_Task instructions_. Each line of the material must be repeated precisely, with the pictures left out.

_Data lines_.
________________________

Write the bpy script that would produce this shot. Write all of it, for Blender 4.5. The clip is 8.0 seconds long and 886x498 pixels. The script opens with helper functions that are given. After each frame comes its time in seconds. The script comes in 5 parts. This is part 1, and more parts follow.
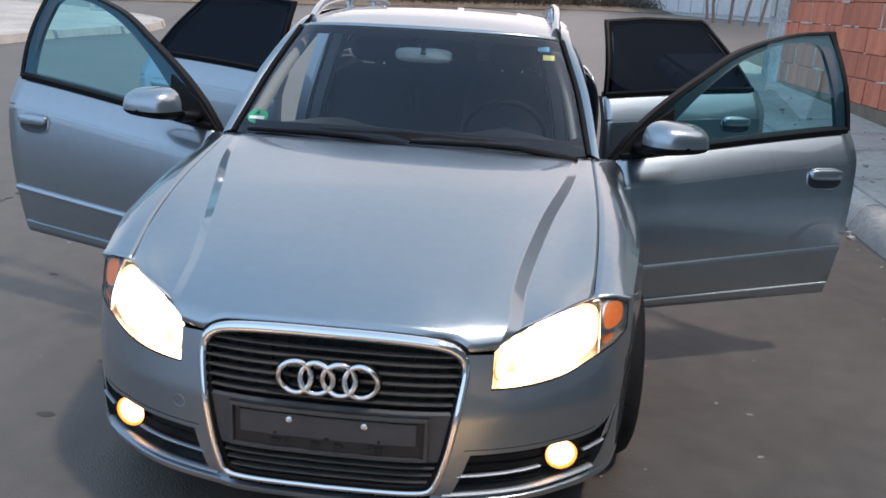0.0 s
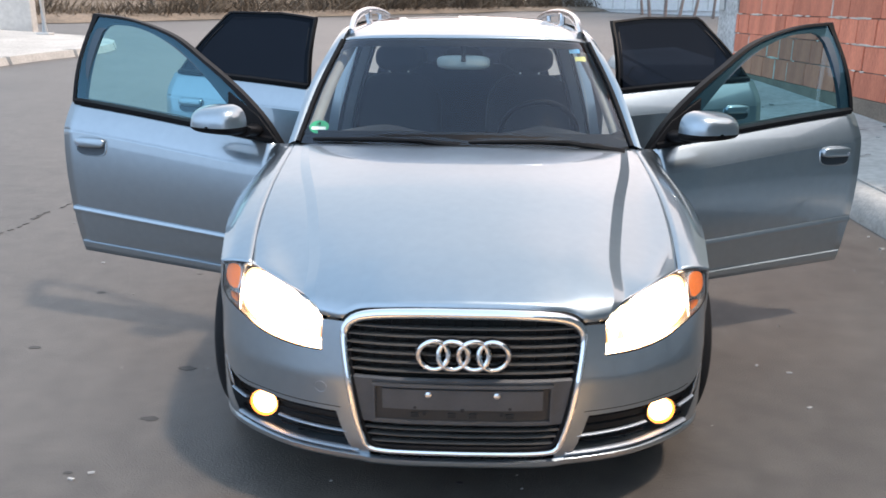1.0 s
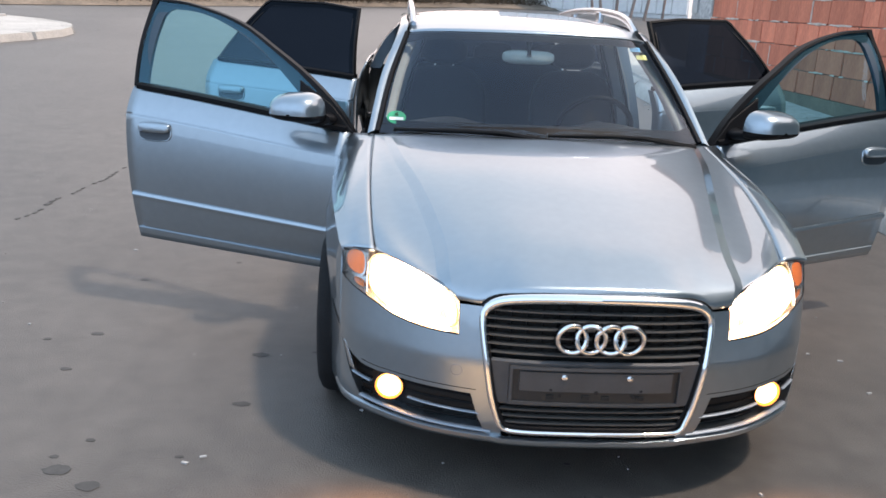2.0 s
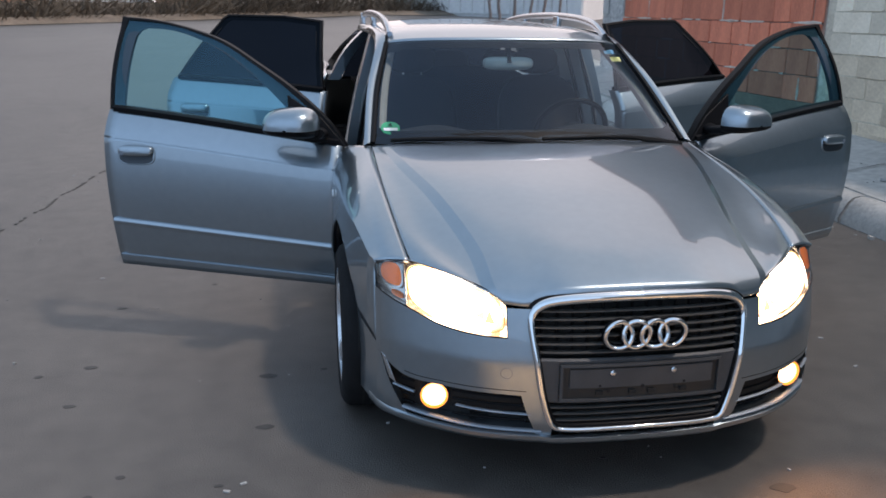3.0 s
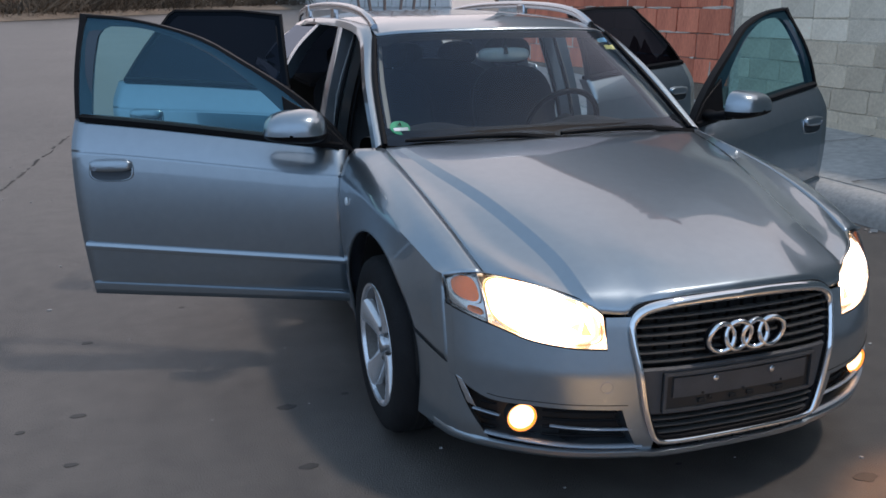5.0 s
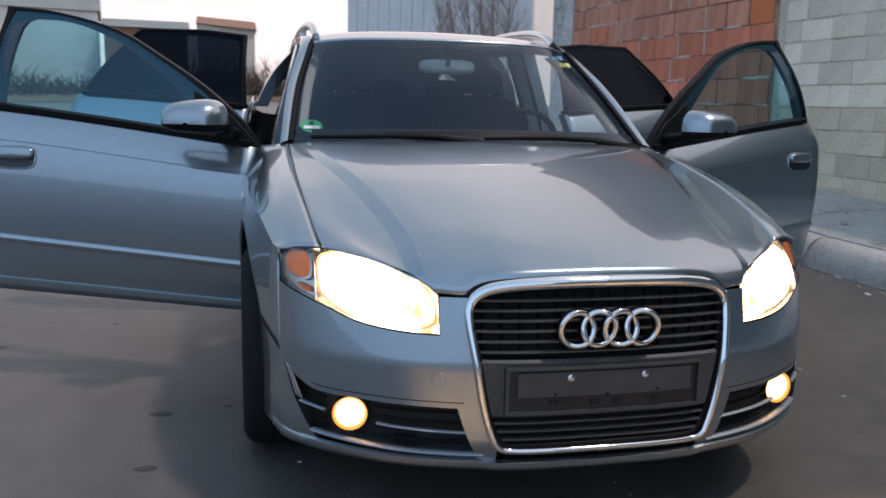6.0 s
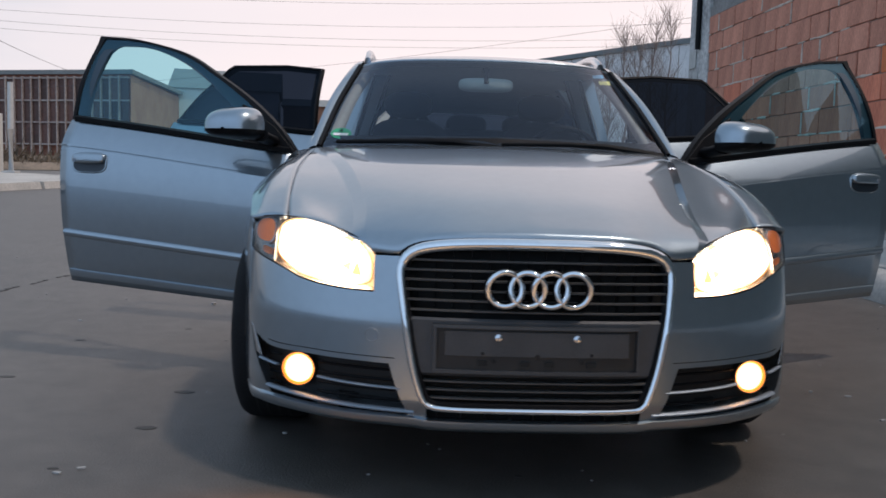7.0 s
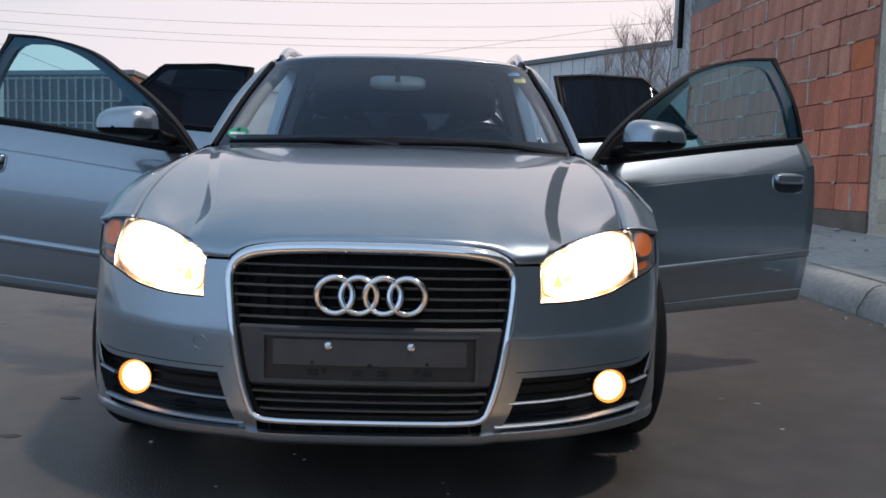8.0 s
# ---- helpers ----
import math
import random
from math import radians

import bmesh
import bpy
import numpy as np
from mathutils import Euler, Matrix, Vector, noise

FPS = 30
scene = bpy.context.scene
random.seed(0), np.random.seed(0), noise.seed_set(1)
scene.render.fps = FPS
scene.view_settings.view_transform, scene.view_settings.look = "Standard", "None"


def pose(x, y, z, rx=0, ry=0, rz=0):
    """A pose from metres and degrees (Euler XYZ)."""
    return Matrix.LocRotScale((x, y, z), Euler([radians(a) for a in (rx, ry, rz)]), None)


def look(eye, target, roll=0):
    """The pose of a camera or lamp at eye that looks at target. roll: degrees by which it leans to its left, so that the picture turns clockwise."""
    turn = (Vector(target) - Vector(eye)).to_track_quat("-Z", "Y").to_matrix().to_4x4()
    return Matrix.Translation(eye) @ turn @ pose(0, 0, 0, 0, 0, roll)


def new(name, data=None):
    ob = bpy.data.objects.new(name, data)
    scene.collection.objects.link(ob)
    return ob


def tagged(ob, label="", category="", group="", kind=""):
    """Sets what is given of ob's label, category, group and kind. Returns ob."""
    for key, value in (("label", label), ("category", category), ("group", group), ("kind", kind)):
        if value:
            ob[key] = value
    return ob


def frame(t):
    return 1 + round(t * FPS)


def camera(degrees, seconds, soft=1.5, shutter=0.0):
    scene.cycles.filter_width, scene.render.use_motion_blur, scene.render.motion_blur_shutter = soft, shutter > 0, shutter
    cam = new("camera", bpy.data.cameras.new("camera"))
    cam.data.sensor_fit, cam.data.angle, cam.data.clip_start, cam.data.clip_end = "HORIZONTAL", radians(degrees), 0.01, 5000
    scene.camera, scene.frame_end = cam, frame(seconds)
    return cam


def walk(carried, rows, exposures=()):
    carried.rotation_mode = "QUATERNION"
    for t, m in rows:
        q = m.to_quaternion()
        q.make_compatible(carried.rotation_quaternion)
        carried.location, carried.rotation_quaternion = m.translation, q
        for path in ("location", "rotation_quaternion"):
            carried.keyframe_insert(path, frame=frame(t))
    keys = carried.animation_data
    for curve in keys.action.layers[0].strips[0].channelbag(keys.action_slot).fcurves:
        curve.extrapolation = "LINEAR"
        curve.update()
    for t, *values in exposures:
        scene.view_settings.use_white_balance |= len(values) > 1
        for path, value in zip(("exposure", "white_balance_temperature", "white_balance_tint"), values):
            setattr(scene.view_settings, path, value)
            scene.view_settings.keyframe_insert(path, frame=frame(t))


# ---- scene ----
cam = camera(55.3, 8.0, soft=1.6, shutter=0.3)
EXPOSURES = [(0.0, 1.18, 7080, 16), (0.5, 1.51, 7280, 16), (1.0, 1.77, 7380, 16), (1.7, 1.79, 7380, 16), (2.8, 0.97, 6980, 16), (3.5, 0.87, 6850, 16), (4.0, 0.51, 6780, 16), (4.5, 0.39, 6730, 16), (5.0, 0.71, 6760, 16), (5.2, 0.73, 6800, 16), (6.3, 0.76, 7030, 16), (7.0, 0.61, 6980, 16), (8.0, 0.59, 6880, 16)]
PATH = [
    (0, (0.428, -1.871, 1.503), (0.269, 0.037, 0.926), 3.3),
    (0.5, (0.284, -2.031, 1.521), (0.161, -0.128, 0.92), 3.7),
    (1, (-0.023, -2.154, 1.51), (-0.056, -0.235, 0.95), 0.7),
    (1.5, (-0.304, -2.206, 1.503), (-0.277, -0.29, 0.931), 0.5),
    (2.8, (-0.971, -2.232, 1.483), (-0.675, -0.332, 0.935), 2.8),
    (3, (-1.012, -2.203, 1.494), (-0.68, -0.308, 0.947), 0.8),
    (3.5, (-1.196, -2.109, 1.436), (-0.714, -0.246, 0.891), 0.4),
    (4, (-1.411, -1.939, 1.504), (-0.821, -0.12, 0.917), 0.7),
    (4.5, (-1.573, -1.81, 1.511), (-0.949, 0.003, 0.943), -0.1),
    (5, (-1.548, -1.816, 1.477), (-0.924, 0.0, 0.916), -0.3),
    (5.2, (-1.439, -1.84, 1.451), (-0.817, -0.024, 0.889), -0.8),
    (6.3, (-0.69, -1.817, 0.953), (-0.385, 0.144, 0.702), 1.9),
    (6.5, (-0.604, -1.85, 0.888), (-0.406, 0.129, 0.671), 1.7),
    (7, (-0.307, -2.02, 0.836), (-0.241, -0.028, 0.665), 1.5),
    (7.5, (-0.057, -1.963, 0.821), (0.0, 0.03, 0.662), 1.4),
    (8, (0.119, -1.936, 0.847), (0.166, 0.056, 0.676), 1.5),
]
walk(cam, [(t, look(eye, target, roll)) for t, eye, target, roll in PATH], EXPOSURES)

# ---------- sky and sun: even, overcast evening ----------
world = bpy.data.worlds.new("evening_sky")
scene.world = world
world.use_nodes = True
wn, wl = world.node_tree.nodes, world.node_tree.links
wn.clear()
SUN_DIR = Vector((0.41, -0.18, 1.0)).normalized()
sky = wn.new("ShaderNodeTexSky")
sky.sky_type, sky.sun_disc = "NISHITA", False
sky.sun_elevation, sky.sun_rotation = math.asin(SUN_DIR.z), math.atan2(SUN_DIR.x, SUN_DIR.y)
sky.air_density, sky.dust_density, sky.ozone_density = 1.0, 4.0, 1.0
sky_bg = wn.new("ShaderNodeBackground")
sky_bg.inputs["Strength"].default_value = 0.05
wl.new(sky.outputs["Color"], sky_bg.inputs["Color"])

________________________

_Result below_.
Write the bpy script that would produce this shot. Write all of it, for Blender 4.5. The clip is 8.0 seconds long and 886x498 pixels. The script opens with helper functions that are given. After each frame comes its time in seconds. The script comes in 5 parts. This is part 1, and more parts follow.
0.0 s
1.0 s
2.0 s
3.0 s
5.0 s
6.0 s
7.0 s
8.0 s
# ---- helpers ----
import math
import random
from math import radians

import bmesh
import bpy
import numpy as np
from mathutils import Euler, Matrix, Vector, noise

FPS = 30
scene = bpy.context.scene
random.seed(0), np.random.seed(0), noise.seed_set(1)
scene.render.fps = FPS
scene.view_settings.view_transform, scene.view_settings.look = "Standard", "None"


def pose(x, y, z, rx=0, ry=0, rz=0):
    """A pose from metres and degrees (Euler XYZ)."""
    return Matrix.LocRotScale((x, y, z), Euler([radians(a) for a in (rx, ry, rz)]), None)


def look(eye, target, roll=0):
    """The pose of a camera or lamp at eye that looks at target. roll: degrees by which it leans to its left, so that the picture turns clockwise."""
    turn = (Vector(target) - Vector(eye)).to_track_quat("-Z", "Y").to_matrix().to_4x4()
    return Matrix.Translation(eye) @ turn @ pose(0, 0, 0, 0, 0, roll)


def new(name, data=None):
    ob = bpy.data.objects.new(name, data)
    scene.collection.objects.link(ob)
    return ob


def tagged(ob, label="", category="", group="", kind=""):
    """Sets what is given of ob's label, category, group and kind. Returns ob."""
    for key, value in (("label", label), ("category", category), ("group", group), ("kind", kind)):
        if value:
            ob[key] = value
    return ob


def frame(t):
    return 1 + round(t * FPS)


def camera(degrees, seconds, soft=1.5, shutter=0.0):
    scene.cycles.filter_width, scene.render.use_motion_blur, scene.render.motion_blur_shutter = soft, shutter > 0, shutter
    cam = new("camera", bpy.data.cameras.new("camera"))
    cam.data.sensor_fit, cam.data.angle, cam.data.clip_start, cam.data.clip_end = "HORIZONTAL", radians(degrees), 0.01, 5000
    scene.camera, scene.frame_end = cam, frame(seconds)
    return cam


def walk(carried, rows, exposures=()):
    carried.rotation_mode = "QUATERNION"
    for t, m in rows:
        q = m.to_quaternion()
        q.make_compatible(carried.rotation_quaternion)
        carried.location, carried.rotation_quaternion = m.translation, q
        for path in ("location", "rotation_quaternion"):
            carried.keyframe_insert(path, frame=frame(t))
    keys = carried.animation_data
    for curve in keys.action.layers[0].strips[0].channelbag(keys.action_slot).fcurves:
        curve.extrapolation = "LINEAR"
        curve.update()
    for t, *values in exposures:
        scene.view_settings.use_white_balance |= len(values) > 1
        for path, value in zip(("exposure", "white_balance_temperature", "white_balance_tint"), values):
            setattr(scene.view_settings, path, value)
            scene.view_settings.keyframe_insert(path, frame=frame(t))


# ---- scene ----
cam = camera(55.3, 8.0, soft=1.6, shutter=0.3)
EXPOSURES = [(0.0, 1.18, 7080, 16), (0.5, 1.51, 7280, 16), (1.0, 1.77, 7380, 16), (1.7, 1.79, 7380, 16), (2.8, 0.97, 6980, 16), (3.5, 0.87, 6850, 16), (4.0, 0.51, 6780, 16), (4.5, 0.39, 6730, 16), (5.0, 0.71, 6760, 16), (5.2, 0.73, 6800, 16), (6.3, 0.76, 7030, 16), (7.0, 0.61, 6980, 16), (8.0, 0.59, 6880, 16)]
PATH = [
    (0, (0.428, -1.871, 1.503), (0.269, 0.037, 0.926), 3.3),
    (0.5, (0.284, -2.031, 1.521), (0.161, -0.128, 0.92), 3.7),
    (1, (-0.023, -2.154, 1.51), (-0.056, -0.235, 0.95), 0.7),
    (1.5, (-0.304, -2.206, 1.503), (-0.277, -0.29, 0.931), 0.5),
    (2.8, (-0.971, -2.232, 1.483), (-0.675, -0.332, 0.935), 2.8),
    (3, (-1.012, -2.203, 1.494), (-0.68, -0.308, 0.947), 0.8),
    (3.5, (-1.196, -2.109, 1.436), (-0.714, -0.246, 0.891), 0.4),
    (4, (-1.411, -1.939, 1.504), (-0.821, -0.12, 0.917), 0.7),
    (4.5, (-1.573, -1.81, 1.511), (-0.949, 0.003, 0.943), -0.1),
    (5, (-1.548, -1.816, 1.477), (-0.924, 0.0, 0.916), -0.3),
    (5.2, (-1.439, -1.84, 1.451), (-0.817, -0.024, 0.889), -0.8),
    (6.3, (-0.69, -1.817, 0.953), (-0.385, 0.144, 0.702), 1.9),
    (6.5, (-0.604, -1.85, 0.888), (-0.406, 0.129, 0.671), 1.7),
    (7, (-0.307, -2.02, 0.836), (-0.241, -0.028, 0.665), 1.5),
    (7.5, (-0.057, -1.963, 0.821), (0.0, 0.03, 0.662), 1.4),
    (8, (0.119, -1.936, 0.847), (0.166, 0.056, 0.676), 1.5),
]
walk(cam, [(t, look(eye, target, roll)) for t, eye, target, roll in PATH], EXPOSURES)

# ---------- sky and sun: even, overcast evening ----------
world = bpy.data.worlds.new("evening_sky")
scene.world = world
world.use_nodes = True
wn, wl = world.node_tree.nodes, world.node_tree.links
wn.clear()
SUN_DIR = Vector((0.41, -0.18, 1.0)).normalized()
sky = wn.new("ShaderNodeTexSky")
sky.sky_type, sky.sun_disc = "NISHITA", False
sky.sun_elevation, sky.sun_rotation = math.asin(SUN_DIR.z), math.atan2(SUN_DIR.x, SUN_DIR.y)
sky.air_density, sky.dust_density, sky.ozone_density = 1.0, 4.0, 1.0
sky_bg = wn.new("ShaderNodeBackground")
sky_bg.inputs["Strength"].default_value = 0.05
wl.new(sky.outputs["Color"], sky_bg.inputs["Color"])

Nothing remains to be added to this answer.